The NCU season may have ended six weeks ago but there’s no close season these days. On field rivalry was well and truly wrapped up in September, which has been followed by the traditional dinner circuit and Annual General Meetings.

We are now approaching Christmas, but cricket is still very much in our thoughts as the Ireland team enters another Twenty20 Qualifying competition in Abu Dhabi and just around the corner big Boyd Rankin carries our hopes and expectations in the build-up to the Ashes Series down under. And on top of all that, we have the spicy Forums - an open house to vent feelings and frustrations on the Internet.

Thanks to television and the Internet our season now lasts 12 months.

On reflection not much changed on the field during the 2013 NCU season. Waringstown and Instonians wrapped up the major trophies and North Down won the Twenty20 competition. Typically our clubs didn’t fare too well in the Irish Senior Cup and Coleraine beat the Villagers in the Ulster Cup Final at the Lawn, so it was hardly a vintage year for the NCU.

The new 8-team format in the Premier Section kept the title race in play until the final games and at the other end of the table relegation was decided at the same stage. Unfortunately for Lurgan they took the fall, although they could well return at the end of 2014 because there wasn’t a lot between them and the other teams in the lower half of the league, and they certainly appear to stronger than the Section One teams, including newly promoted Muckamore, who had a fine season.

Was the 8-team format a success with the benefit of hindsight? It certainly kept the kettle boiling throughout the season and ensured every match was meaningful. In theory it also brought the best against the best, but outside the Premier Section the other clubs are already under threat as their better players might now feel the need to move. Whether such a move is driven by ambition or remuneration is a moot point, but the poor return by the CIYMS team on the field proves money can’t buy success.

That said, many struggling NCU clubs would disagree as they see the Premier Section as money-driven and semi-professional. Inevitably this will create a major divide between those who have and those who have not. The money being bandied around is absurd for a sport without spectators and sustainable income outside bar profits and rich patrons. But at the end of the day isn’t professionalism the way all contemporary sports have moved in the modern era?

The 8-team Premiership was not challenged at the NCU AGM and neither was professionalism. Perhaps this reflects an acceptance of the status quo or the lethargy that seems to have enveloped NCU AGMs in recent years. Had North Down won their last match three clubs within an 8-team format would have shared the Premiership.

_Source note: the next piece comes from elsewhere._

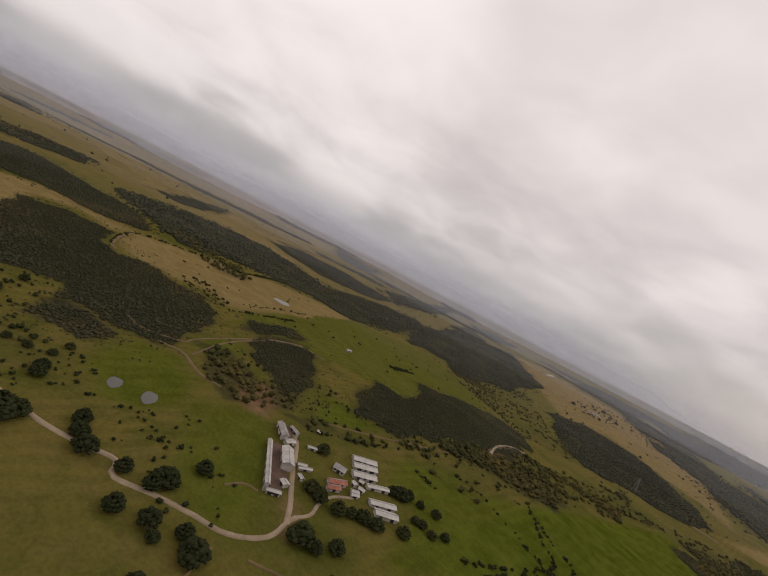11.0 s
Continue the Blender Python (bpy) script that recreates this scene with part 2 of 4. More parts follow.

It could have been four had Civil Service started their season the way they finished it. This is ridiculous in modern cricket yet no proposal was put forward to have a tiebreaker on run rate.

Long gone are the great debates of yesteryear that featured many of the best orators in local cricket. In their place we had the routine presentation of rule changes from the hard-working and often maligned NCU administrators. From their midst Lurgan’s Billy Boyd was elected President and Muckamore’s Andy Clement Chairman and nobody could challenge their credentials in reaching the top two NCU positions. Both have been great servants to the cause and we wish them well.

NCU Chairmen down the years have been renowned for holding the fort as opposed to driving into new territory, and although Cricket Ireland now has a domineering aura over provincial cricket, big Andy is determined to leave an imprint in his two years in office. He is already moving though the Cricket Ireland administration with similar aplomb and he brings a refreshing breath of air and vision to the post.

There are certainly plenty of opportunities on the horizon to move the game forward at all levels. Interprovincial cricket is back on the road map, and the success of the Ireland team has given the game a huge boost of interest across the 32 counties. Can new clubs be generated, can more schools include cricket in their activities especially in nationalist areas, can we get Ladies cricket off the ground, can we get more sponsors on board, can we get better playing facilities and can we make watching cricket a pleasure rather than a chore? Can we step up to the plate and give cricket a much more progressive and modern image on and off the field and not ply all our money into the coffers of the players. These are some of the issues that will face the new NCU Chairman and his team going forward.

In the meantime let’s see some healthy debate on the cricket Forums and enjoy the exploits of Cricket Ireland and Boyd Rankin rather than be dragged down by petty speculation of who is going where next April. There are more exciting things happening than promoting a gossip mill.